— TO BE DONE —
Reproduce every record below exactly as written, leaving out any pictures.
== MATERIAL SHOWN ==
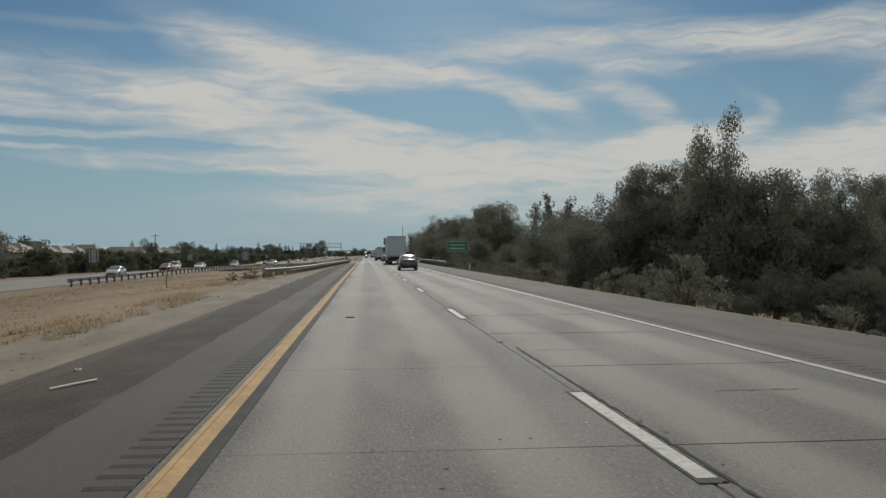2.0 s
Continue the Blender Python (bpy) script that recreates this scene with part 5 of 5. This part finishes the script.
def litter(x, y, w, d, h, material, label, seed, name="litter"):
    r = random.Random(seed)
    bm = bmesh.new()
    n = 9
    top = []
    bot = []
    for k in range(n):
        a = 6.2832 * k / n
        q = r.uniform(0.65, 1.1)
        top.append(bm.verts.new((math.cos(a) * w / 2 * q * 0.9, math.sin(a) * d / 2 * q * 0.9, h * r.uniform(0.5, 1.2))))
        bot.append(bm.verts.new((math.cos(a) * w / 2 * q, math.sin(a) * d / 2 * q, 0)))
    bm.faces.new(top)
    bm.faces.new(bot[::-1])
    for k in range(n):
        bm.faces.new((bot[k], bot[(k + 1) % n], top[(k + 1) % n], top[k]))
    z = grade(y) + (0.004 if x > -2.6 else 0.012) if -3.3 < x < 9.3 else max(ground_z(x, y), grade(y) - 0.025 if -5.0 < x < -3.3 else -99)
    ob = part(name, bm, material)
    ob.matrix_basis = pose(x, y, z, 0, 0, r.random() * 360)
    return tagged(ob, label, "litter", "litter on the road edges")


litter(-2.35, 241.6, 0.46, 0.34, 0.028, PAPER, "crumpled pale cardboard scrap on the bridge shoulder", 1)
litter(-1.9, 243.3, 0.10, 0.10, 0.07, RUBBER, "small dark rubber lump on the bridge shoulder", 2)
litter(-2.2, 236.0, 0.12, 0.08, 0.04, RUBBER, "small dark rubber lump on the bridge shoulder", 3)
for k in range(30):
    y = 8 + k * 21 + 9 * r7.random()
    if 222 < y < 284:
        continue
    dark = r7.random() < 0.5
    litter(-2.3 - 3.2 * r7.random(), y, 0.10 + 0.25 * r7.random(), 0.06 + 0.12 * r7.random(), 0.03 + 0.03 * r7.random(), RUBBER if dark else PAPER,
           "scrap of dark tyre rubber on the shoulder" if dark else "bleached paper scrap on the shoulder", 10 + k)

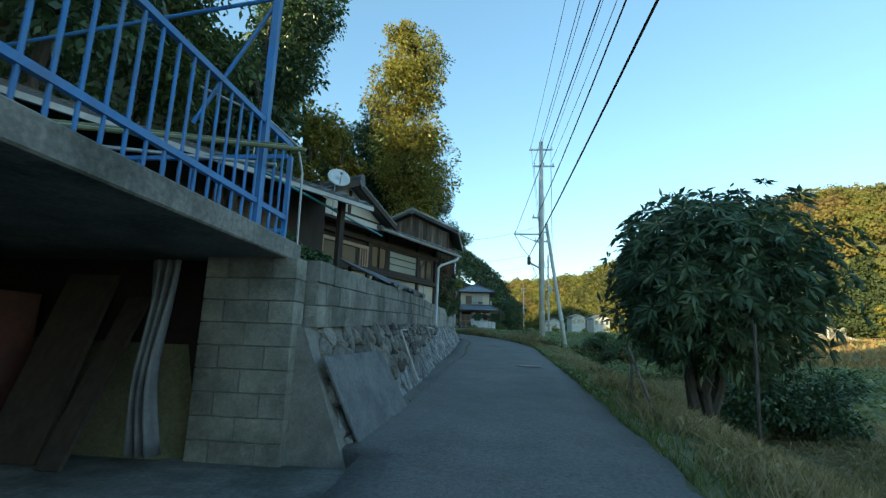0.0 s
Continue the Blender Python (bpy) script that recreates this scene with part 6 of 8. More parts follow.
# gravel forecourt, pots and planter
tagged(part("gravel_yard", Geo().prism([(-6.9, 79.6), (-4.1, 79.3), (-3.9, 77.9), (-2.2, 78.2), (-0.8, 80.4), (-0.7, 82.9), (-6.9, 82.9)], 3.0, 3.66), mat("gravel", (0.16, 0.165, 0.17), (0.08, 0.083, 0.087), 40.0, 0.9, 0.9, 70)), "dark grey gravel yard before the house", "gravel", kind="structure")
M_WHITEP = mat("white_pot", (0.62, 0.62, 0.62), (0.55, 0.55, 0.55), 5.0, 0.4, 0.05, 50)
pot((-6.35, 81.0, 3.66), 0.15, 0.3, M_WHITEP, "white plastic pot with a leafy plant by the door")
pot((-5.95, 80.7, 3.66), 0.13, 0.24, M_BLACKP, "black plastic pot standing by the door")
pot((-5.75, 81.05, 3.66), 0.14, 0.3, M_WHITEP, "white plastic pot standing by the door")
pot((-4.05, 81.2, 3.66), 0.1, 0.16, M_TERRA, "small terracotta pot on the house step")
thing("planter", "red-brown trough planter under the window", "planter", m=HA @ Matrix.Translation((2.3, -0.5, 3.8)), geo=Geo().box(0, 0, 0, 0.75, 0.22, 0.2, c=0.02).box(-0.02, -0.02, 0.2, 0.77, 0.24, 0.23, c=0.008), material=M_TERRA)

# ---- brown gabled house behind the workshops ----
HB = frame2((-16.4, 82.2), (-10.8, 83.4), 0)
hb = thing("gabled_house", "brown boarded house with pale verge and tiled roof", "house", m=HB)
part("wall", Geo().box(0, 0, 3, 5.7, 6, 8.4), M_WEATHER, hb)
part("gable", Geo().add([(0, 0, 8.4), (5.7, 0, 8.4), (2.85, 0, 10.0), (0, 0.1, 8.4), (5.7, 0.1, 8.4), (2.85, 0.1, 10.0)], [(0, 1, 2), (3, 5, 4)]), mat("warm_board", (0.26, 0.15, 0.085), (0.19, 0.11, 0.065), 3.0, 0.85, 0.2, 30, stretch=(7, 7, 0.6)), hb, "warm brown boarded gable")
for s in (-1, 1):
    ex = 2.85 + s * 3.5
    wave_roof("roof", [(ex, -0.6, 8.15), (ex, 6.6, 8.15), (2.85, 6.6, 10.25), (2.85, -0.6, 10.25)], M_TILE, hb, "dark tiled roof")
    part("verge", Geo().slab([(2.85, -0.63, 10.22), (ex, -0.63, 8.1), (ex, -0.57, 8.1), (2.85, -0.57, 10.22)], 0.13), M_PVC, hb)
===
— EXERCISE RESPONSE —
2.0 s
Continue the Blender Python (bpy) script that recreates this scene with part 5 of 5. This part finishes the script.
def litter(x, y, w, d, h, material, label, seed, name="litter"):
    r = random.Random(seed)
    bm = bmesh.new()
    n = 9
    top = []
    bot = []
    for k in range(n):
        a = 6.2832 * k / n
        q = r.uniform(0.65, 1.1)
        top.append(bm.verts.new((math.cos(a) * w / 2 * q * 0.9, math.sin(a) * d / 2 * q * 0.9, h * r.uniform(0.5, 1.2))))
        bot.append(bm.verts.new((math.cos(a) * w / 2 * q, math.sin(a) * d / 2 * q, 0)))
    bm.faces.new(top)
    bm.faces.new(bot[::-1])
    for k in range(n):
        bm.faces.new((bot[k], bot[(k + 1) % n], top[(k + 1) % n], top[k]))
    z = grade(y) + (0.004 if x > -2.6 else 0.012) if -3.3 < x < 9.3 else max(ground_z(x, y), grade(y) - 0.025 if -5.0 < x < -3.3 else -99)
    ob = part(name, bm, material)
    ob.matrix_basis = pose(x, y, z, 0, 0, r.random() * 360)
    return tagged(ob, label, "litter", "litter on the road edges")


litter(-2.35, 241.6, 0.46, 0.34, 0.028, PAPER, "crumpled pale cardboard scrap on the bridge shoulder", 1)
litter(-1.9, 243.3, 0.10, 0.10, 0.07, RUBBER, "small dark rubber lump on the bridge shoulder", 2)
litter(-2.2, 236.0, 0.12, 0.08, 0.04, RUBBER, "small dark rubber lump on the bridge shoulder", 3)
for k in range(30):
    y = 8 + k * 21 + 9 * r7.random()
    if 222 < y < 284:
        continue
    dark = r7.random() < 0.5
    litter(-2.3 - 3.2 * r7.random(), y, 0.10 + 0.25 * r7.random(), 0.06 + 0.12 * r7.random(), 0.03 + 0.03 * r7.random(), RUBBER if dark else PAPER,
           "scrap of dark tyre rubber on the shoulder" if dark else "bleached paper scrap on the shoulder", 10 + k)

0.0 s
Continue the Blender Python (bpy) script that recreates this scene with part 6 of 8. More parts follow.
# gravel forecourt, pots and planter
tagged(part("gravel_yard", Geo().prism([(-6.9, 79.6), (-4.1, 79.3), (-3.9, 77.9), (-2.2, 78.2), (-0.8, 80.4), (-0.7, 82.9), (-6.9, 82.9)], 3.0, 3.66), mat("gravel", (0.16, 0.165, 0.17), (0.08, 0.083, 0.087), 40.0, 0.9, 0.9, 70)), "dark grey gravel yard before the house", "gravel", kind="structure")
M_WHITEP = mat("white_pot", (0.62, 0.62, 0.62), (0.55, 0.55, 0.55), 5.0, 0.4, 0.05, 50)
pot((-6.35, 81.0, 3.66), 0.15, 0.3, M_WHITEP, "white plastic pot with a leafy plant by the door")
pot((-5.95, 80.7, 3.66), 0.13, 0.24, M_BLACKP, "black plastic pot standing by the door")
pot((-5.75, 81.05, 3.66), 0.14, 0.3, M_WHITEP, "white plastic pot standing by the door")
pot((-4.05, 81.2, 3.66), 0.1, 0.16, M_TERRA, "small terracotta pot on the house step")
thing("planter", "red-brown trough planter under the window", "planter", m=HA @ Matrix.Translation((2.3, -0.5, 3.8)), geo=Geo().box(0, 0, 0, 0.75, 0.22, 0.2, c=0.02).box(-0.02, -0.02, 0.2, 0.77, 0.24, 0.23, c=0.008), material=M_TERRA)

# ---- brown gabled house behind the workshops ----
HB = frame2((-16.4, 82.2), (-10.8, 83.4), 0)
hb = thing("gabled_house", "brown boarded house with pale verge and tiled roof", "house", m=HB)
part("wall", Geo().box(0, 0, 3, 5.7, 6, 8.4), M_WEATHER, hb)
part("gable", Geo().add([(0, 0, 8.4), (5.7, 0, 8.4), (2.85, 0, 10.0), (0, 0.1, 8.4), (5.7, 0.1, 8.4), (2.85, 0.1, 10.0)], [(0, 1, 2), (3, 5, 4)]), mat("warm_board", (0.26, 0.15, 0.085), (0.19, 0.11, 0.065), 3.0, 0.85, 0.2, 30, stretch=(7, 7, 0.6)), hb, "warm brown boarded gable")
for s in (-1, 1):
    ex = 2.85 + s * 3.5
    wave_roof("roof", [(ex, -0.6, 8.15), (ex, 6.6, 8.15), (2.85, 6.6, 10.25), (2.85, -0.6, 10.25)], M_TILE, hb, "dark tiled roof")
    part("verge", Geo().slab([(2.85, -0.63, 10.22), (ex, -0.63, 8.1), (ex, -0.57, 8.1), (2.85, -0.57, 10.22)], 0.13), M_PVC, hb)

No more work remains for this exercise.